→ **TASK PROMPT**
In the data below, find every line that has the string "exposures", and copy it.

-- Start RECORDED DATA --

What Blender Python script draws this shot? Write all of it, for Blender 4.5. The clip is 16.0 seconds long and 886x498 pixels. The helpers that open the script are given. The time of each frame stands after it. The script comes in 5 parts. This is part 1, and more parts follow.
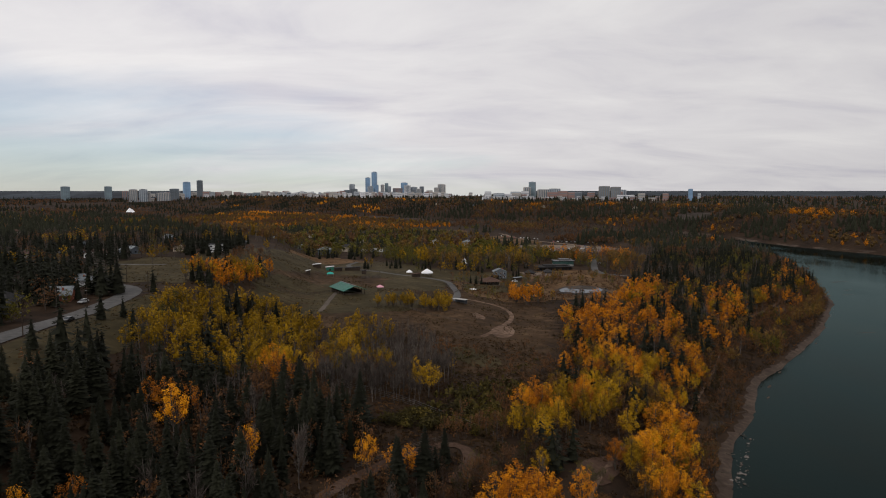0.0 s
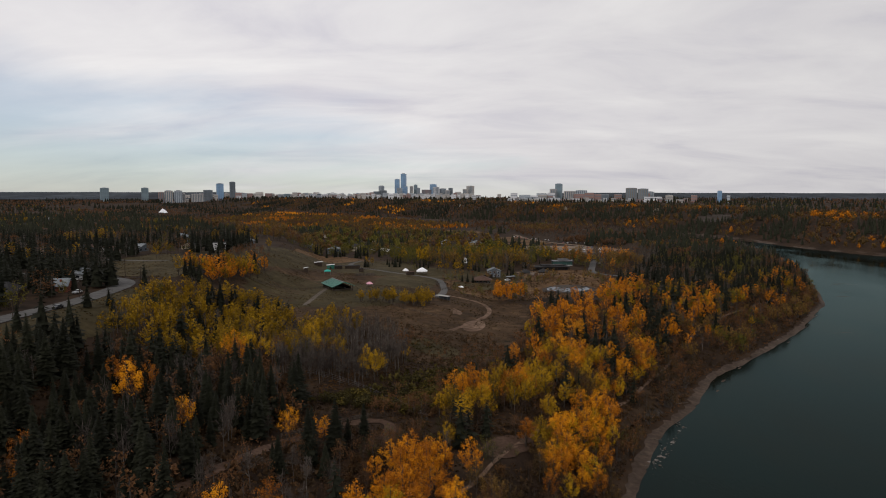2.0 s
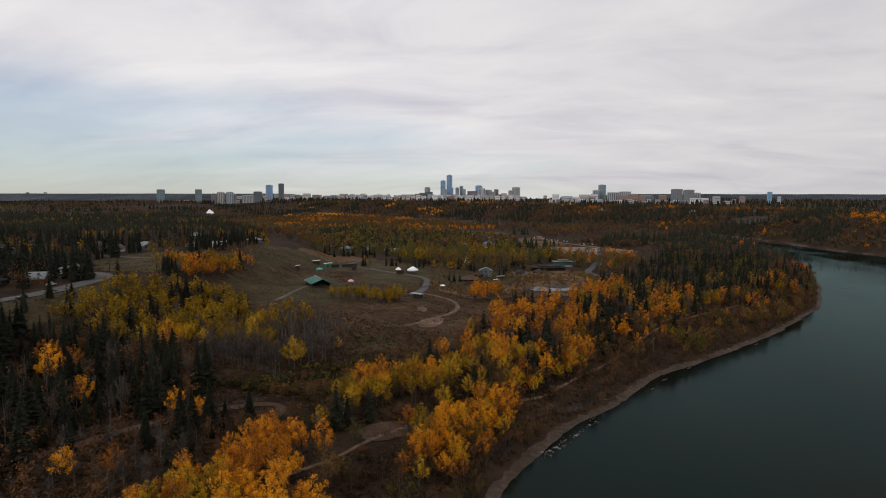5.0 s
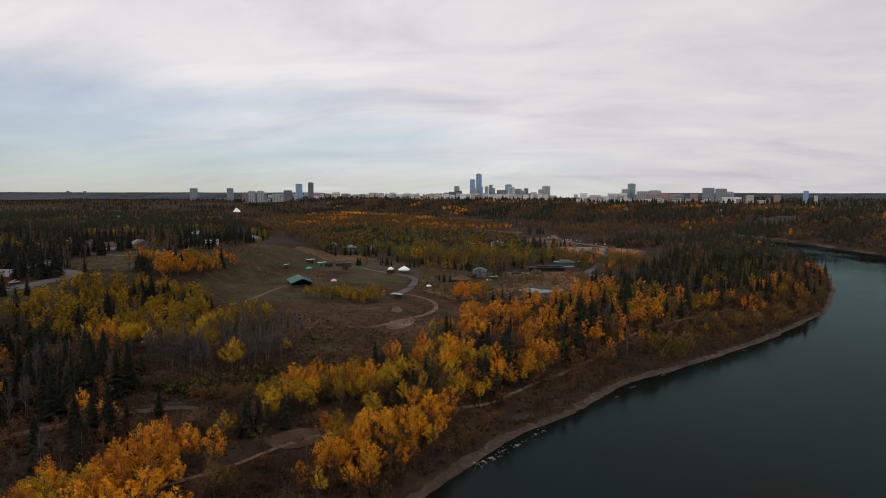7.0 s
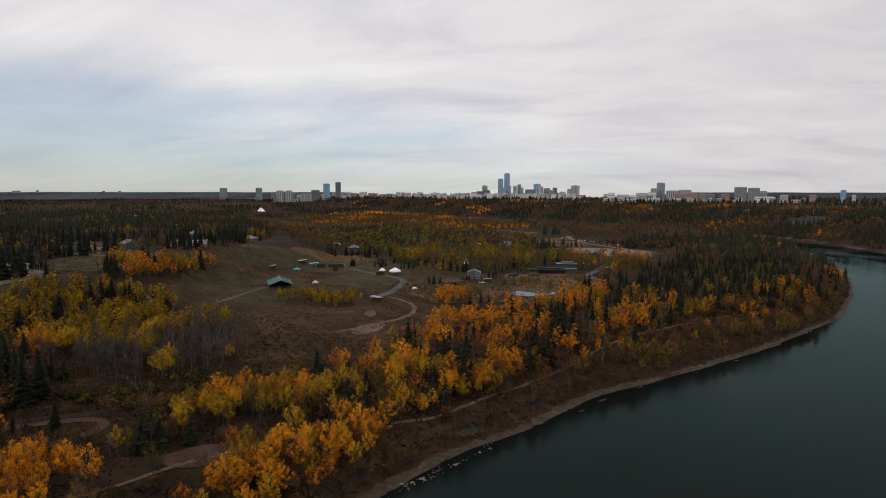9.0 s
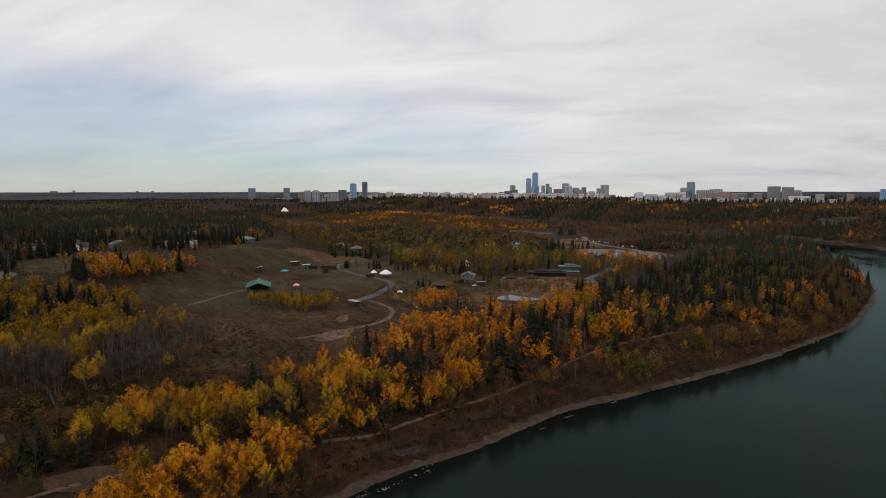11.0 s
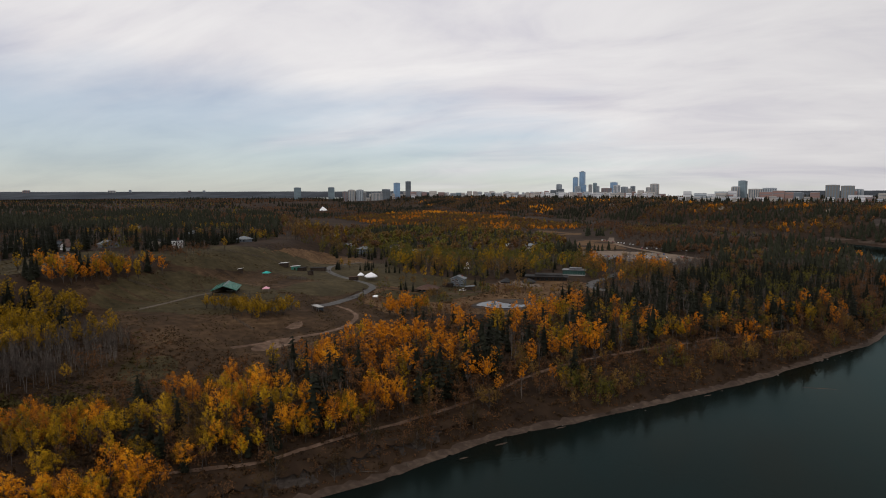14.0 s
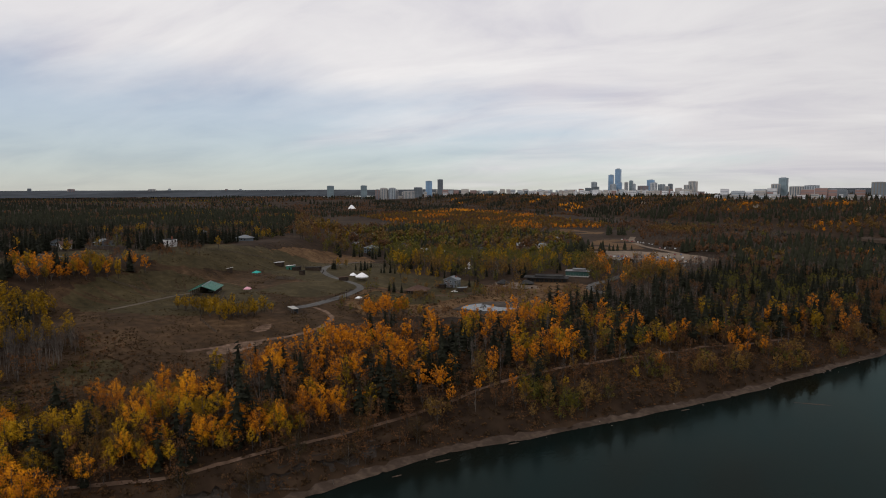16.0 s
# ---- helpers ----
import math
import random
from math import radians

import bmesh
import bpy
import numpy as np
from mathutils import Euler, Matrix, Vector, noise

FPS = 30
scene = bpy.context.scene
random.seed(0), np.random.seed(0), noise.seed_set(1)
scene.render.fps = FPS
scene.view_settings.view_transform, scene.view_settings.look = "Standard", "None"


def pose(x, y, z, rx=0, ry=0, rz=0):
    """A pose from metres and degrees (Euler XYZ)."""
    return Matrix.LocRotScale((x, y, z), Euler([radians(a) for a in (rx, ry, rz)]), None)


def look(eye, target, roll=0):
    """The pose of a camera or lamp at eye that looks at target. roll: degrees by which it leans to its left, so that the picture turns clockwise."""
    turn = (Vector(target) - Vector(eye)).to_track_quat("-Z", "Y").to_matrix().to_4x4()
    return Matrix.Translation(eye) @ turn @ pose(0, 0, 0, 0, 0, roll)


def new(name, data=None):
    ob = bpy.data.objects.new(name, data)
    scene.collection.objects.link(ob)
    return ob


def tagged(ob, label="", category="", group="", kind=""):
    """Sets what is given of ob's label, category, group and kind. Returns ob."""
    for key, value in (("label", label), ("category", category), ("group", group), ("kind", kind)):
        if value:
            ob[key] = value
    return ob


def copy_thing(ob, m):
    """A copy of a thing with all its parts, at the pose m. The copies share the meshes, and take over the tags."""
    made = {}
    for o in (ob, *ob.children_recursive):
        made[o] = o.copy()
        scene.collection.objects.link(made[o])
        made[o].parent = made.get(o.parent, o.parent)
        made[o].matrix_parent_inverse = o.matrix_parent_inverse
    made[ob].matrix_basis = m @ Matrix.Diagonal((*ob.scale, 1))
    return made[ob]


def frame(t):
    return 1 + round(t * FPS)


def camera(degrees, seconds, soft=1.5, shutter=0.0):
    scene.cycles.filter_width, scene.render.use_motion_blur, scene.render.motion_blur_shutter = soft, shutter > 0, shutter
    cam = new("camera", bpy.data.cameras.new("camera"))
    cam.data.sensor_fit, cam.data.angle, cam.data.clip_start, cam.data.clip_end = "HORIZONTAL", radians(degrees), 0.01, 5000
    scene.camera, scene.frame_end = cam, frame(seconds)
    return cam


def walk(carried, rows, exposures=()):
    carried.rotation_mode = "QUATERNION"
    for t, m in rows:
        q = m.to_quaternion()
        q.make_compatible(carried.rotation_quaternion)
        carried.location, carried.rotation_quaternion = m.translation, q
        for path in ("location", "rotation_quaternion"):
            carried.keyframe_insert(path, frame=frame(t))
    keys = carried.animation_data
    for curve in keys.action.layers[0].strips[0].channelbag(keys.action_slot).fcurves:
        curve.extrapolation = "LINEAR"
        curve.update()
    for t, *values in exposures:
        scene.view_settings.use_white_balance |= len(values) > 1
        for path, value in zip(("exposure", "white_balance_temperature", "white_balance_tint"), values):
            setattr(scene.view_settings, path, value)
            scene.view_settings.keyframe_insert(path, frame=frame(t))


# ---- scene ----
cam = camera(69.2, 16.0, soft=0.98)
METRES, EYE, TILT, LEAN, TURN = 275.0, 85.0, -5.2, 0.0, 0.0
ROWS = [
    (0.0, 0.0, 0.0, 0.0, -0.0, 0.0, -0.0),
    (0.5, 0.0253, -0.0176, -0.0017, 0.68, 0.03, -0.09),
    (1.0, 0.0522, -0.0342, -0.0032, 1.41, 0.07, -0.18),
    (1.5, 0.0792, -0.049, -0.0045, 2.12, 0.1, -0.26),
    (2.0, 0.1079, -0.0624, -0.0058, 2.88, 0.13, -0.34),
    (2.5, 0.1365, -0.074, -0.007, 3.63, 0.13, -0.38),
    (3.0, 0.1664, -0.0847, -0.0082, 4.4, 0.15, -0.46),
    (3.5, 0.1963, -0.0927, -0.0089, 5.15, 0.15, -0.51),
    (4.0, 0.2269, -0.0967, -0.0093, 5.92, 0.19, -0.58),
    (6.5, 0.3764, -0.0564, -0.0068, 9.77, 0.11, -0.95),
    (7.0, 0.4028, -0.04, -0.0054, 10.48, 0.07, -1.02),
    (7.5, 0.4292, -0.0218, -0.004, 11.21, 0.06, -1.08),
    (8.0, 0.4539, -0.0031, -0.0026, 11.9, 0.04, -1.13),
    (8.5, 0.4783, 0.0175, -0.0008, 12.61, 0.01, -1.19),
    (9.0, 0.5014, 0.0382, 0.0009, 13.31, -0.02, -1.23),
    (11.5, 0.6113, 0.1479, 0.0109, 16.81, -0.14, -1.44),
    (12.0, 0.6327, 0.1713, 0.013, 17.54, -0.18, -1.48),
    (12.5, 0.6534, 0.194, 0.0149, 18.27, -0.2, -1.54),
    (13.0, 0.6751, 0.2171, 0.0169, 19.03, -0.23, -1.6),
    (13.5, 0.6962, 0.2394, 0.0188, 19.79, -0.26, -1.67),
    (14.0, 0.7182, 0.2622, 0.0207, 20.61, -0.3, -1.74),
    (14.5, 0.7397, 0.2843, 0.0227, 21.41, -0.37, -1.77),
    (15.0, 0.7612, 0.3073, 0.0248, 22.24, -0.43, -1.84),
    (15.5, 0.7821, 0.3297, 0.0267, 23.06, -0.5, -1.88),
    (16.0, 0.8032, 0.3534, 0.0288, 23.92, -0.58, -1.92),
]
walk(cam, [(t, pose(0, 0, EYE, TILT, LEAN, TURN) @ pose(METRES * x, METRES * y, METRES * z, 90 + pitch, roll, yaw)) for t, x, y, z, yaw, pitch, roll in ROWS])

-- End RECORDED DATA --

→ **ANSWER TO THE PROBLEM**
def walk(carried, rows, exposures=()):
    for t, *values in exposures:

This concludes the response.